Extract every line where the string "that" appears.

=====

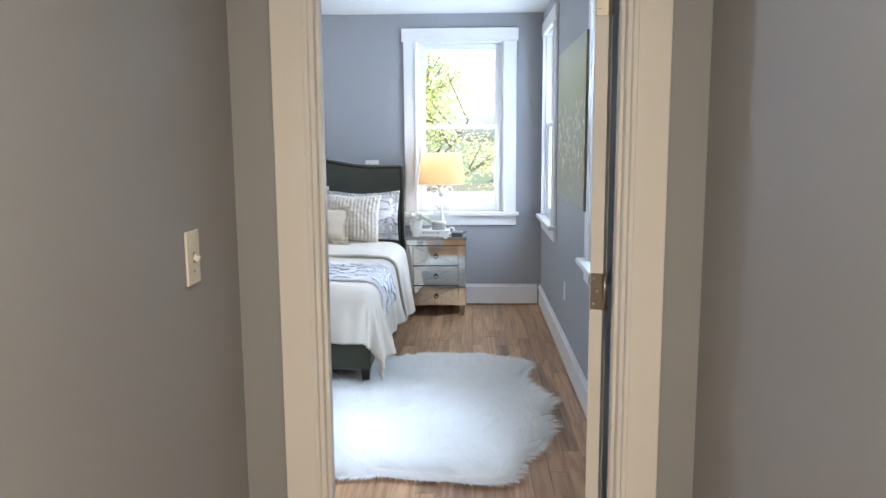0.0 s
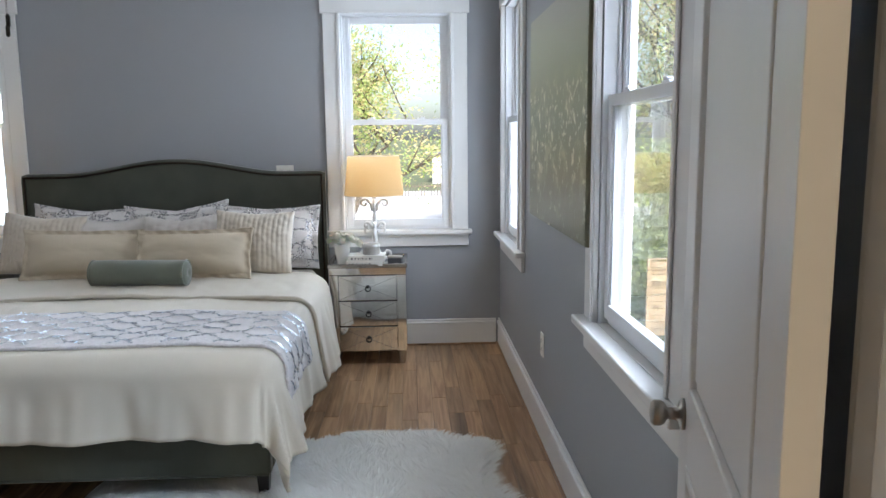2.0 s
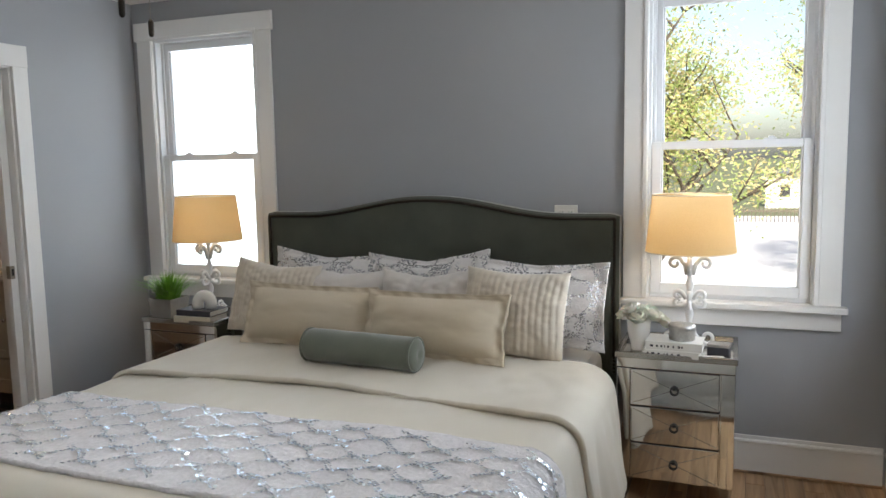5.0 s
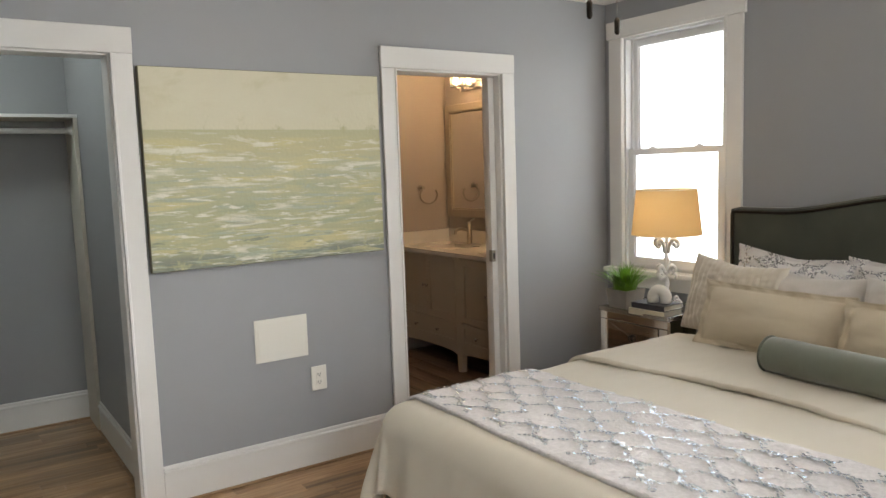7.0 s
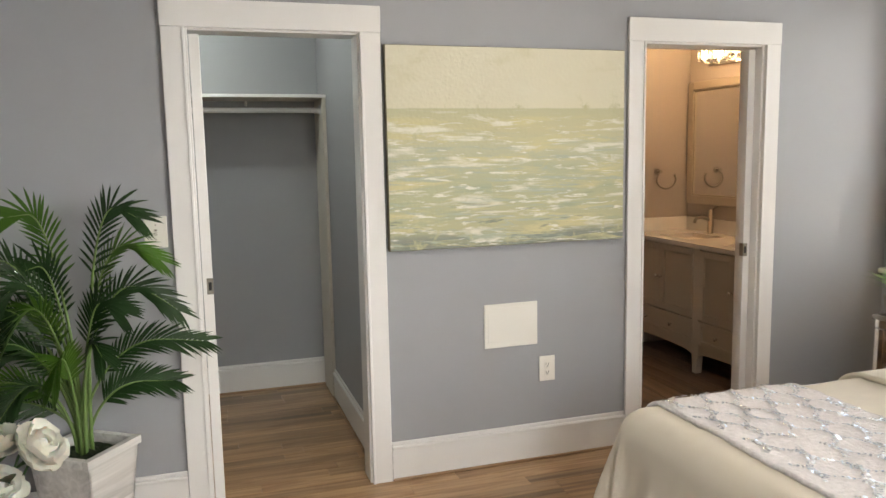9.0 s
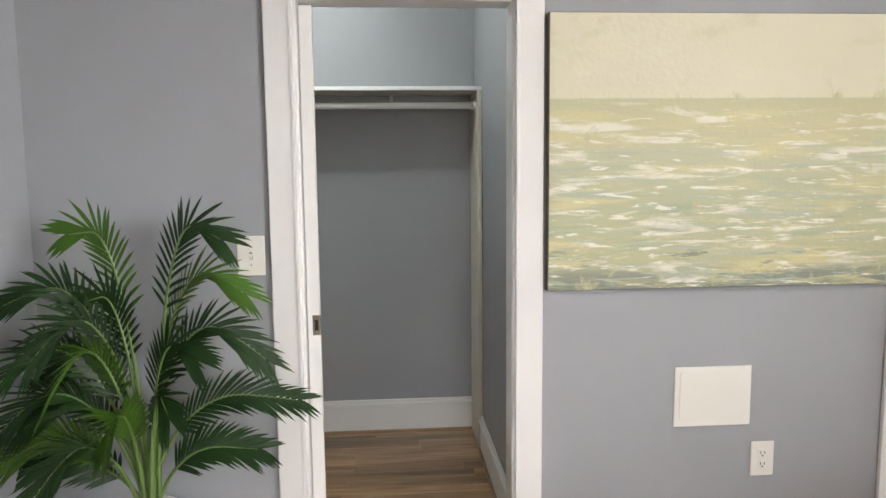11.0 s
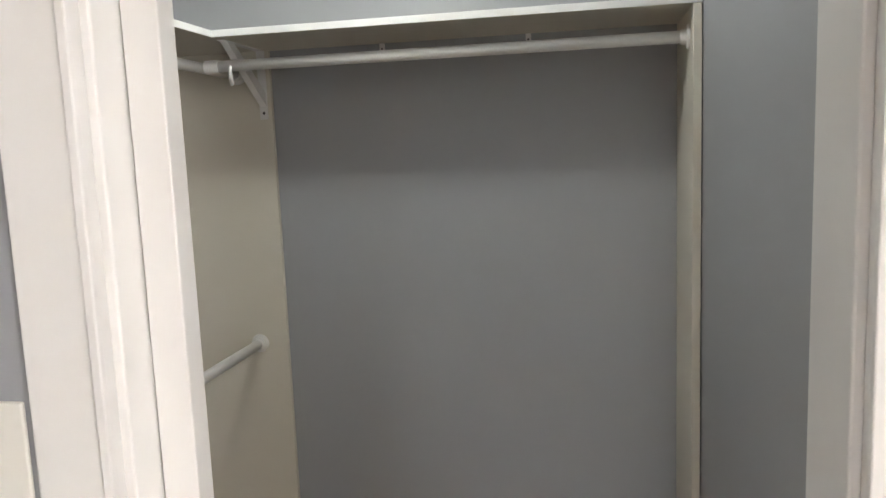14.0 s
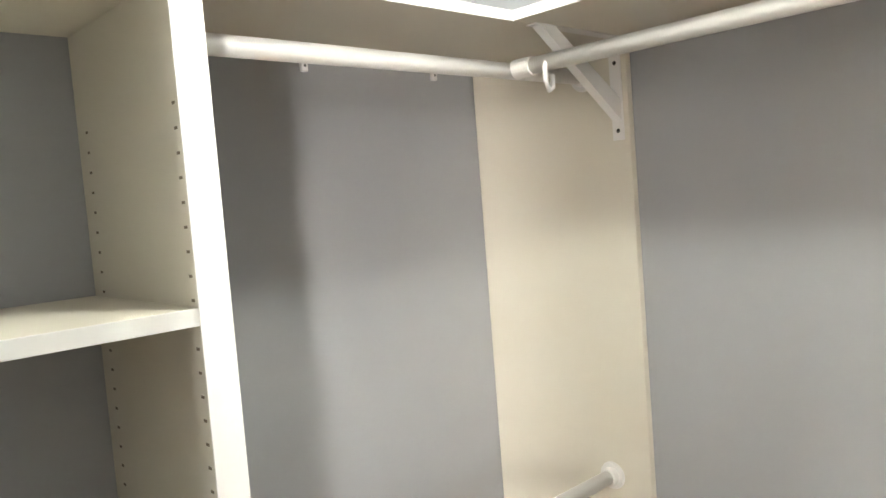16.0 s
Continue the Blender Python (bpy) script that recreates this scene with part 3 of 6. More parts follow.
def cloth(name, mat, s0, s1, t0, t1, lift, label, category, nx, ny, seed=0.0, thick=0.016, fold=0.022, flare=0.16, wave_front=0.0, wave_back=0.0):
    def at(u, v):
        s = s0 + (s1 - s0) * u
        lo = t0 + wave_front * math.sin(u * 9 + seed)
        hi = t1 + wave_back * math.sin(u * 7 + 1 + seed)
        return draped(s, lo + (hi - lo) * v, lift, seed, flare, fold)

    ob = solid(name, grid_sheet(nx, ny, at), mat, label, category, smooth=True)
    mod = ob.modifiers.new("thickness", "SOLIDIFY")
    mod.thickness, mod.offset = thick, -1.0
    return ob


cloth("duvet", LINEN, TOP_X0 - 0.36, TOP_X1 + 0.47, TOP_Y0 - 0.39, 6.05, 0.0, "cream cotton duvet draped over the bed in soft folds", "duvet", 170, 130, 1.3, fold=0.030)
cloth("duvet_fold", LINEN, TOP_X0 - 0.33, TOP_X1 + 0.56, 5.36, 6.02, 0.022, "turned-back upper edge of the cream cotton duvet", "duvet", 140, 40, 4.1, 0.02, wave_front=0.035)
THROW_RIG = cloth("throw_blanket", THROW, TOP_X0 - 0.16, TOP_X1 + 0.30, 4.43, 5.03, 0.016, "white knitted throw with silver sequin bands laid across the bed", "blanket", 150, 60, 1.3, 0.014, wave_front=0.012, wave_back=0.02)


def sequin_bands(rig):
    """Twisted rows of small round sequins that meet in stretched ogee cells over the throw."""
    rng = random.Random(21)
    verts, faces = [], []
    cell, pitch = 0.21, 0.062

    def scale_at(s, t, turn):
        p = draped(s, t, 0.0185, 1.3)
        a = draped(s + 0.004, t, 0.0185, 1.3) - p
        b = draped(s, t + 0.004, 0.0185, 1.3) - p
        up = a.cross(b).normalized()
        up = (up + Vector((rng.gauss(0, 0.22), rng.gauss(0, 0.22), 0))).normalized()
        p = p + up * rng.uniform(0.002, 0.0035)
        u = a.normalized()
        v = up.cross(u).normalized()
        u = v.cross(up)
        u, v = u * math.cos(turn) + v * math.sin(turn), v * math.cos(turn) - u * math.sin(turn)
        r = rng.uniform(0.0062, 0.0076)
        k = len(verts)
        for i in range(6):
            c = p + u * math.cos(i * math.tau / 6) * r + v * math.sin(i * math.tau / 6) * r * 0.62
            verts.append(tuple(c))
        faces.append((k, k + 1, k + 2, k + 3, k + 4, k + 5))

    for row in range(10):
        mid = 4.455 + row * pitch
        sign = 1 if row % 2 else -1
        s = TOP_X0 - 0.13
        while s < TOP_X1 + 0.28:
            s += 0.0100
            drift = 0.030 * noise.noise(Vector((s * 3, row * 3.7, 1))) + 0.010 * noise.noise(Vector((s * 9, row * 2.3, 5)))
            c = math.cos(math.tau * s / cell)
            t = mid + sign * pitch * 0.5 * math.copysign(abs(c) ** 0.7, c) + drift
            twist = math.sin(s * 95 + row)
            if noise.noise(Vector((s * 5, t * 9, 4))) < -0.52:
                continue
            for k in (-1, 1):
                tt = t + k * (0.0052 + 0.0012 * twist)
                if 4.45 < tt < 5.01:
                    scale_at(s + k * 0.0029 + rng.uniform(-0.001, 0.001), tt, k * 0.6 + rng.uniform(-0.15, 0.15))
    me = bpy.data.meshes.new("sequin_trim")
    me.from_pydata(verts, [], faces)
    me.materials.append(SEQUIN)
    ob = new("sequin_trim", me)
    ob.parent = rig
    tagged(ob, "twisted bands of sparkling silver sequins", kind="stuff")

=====

* EXPECTED OUTPUT:
Continue the Blender Python (bpy) script that recreates this scene with part 3 of 6. More parts follow.
    """Twisted rows of small round sequins that meet in stretched ogee cells over the throw."""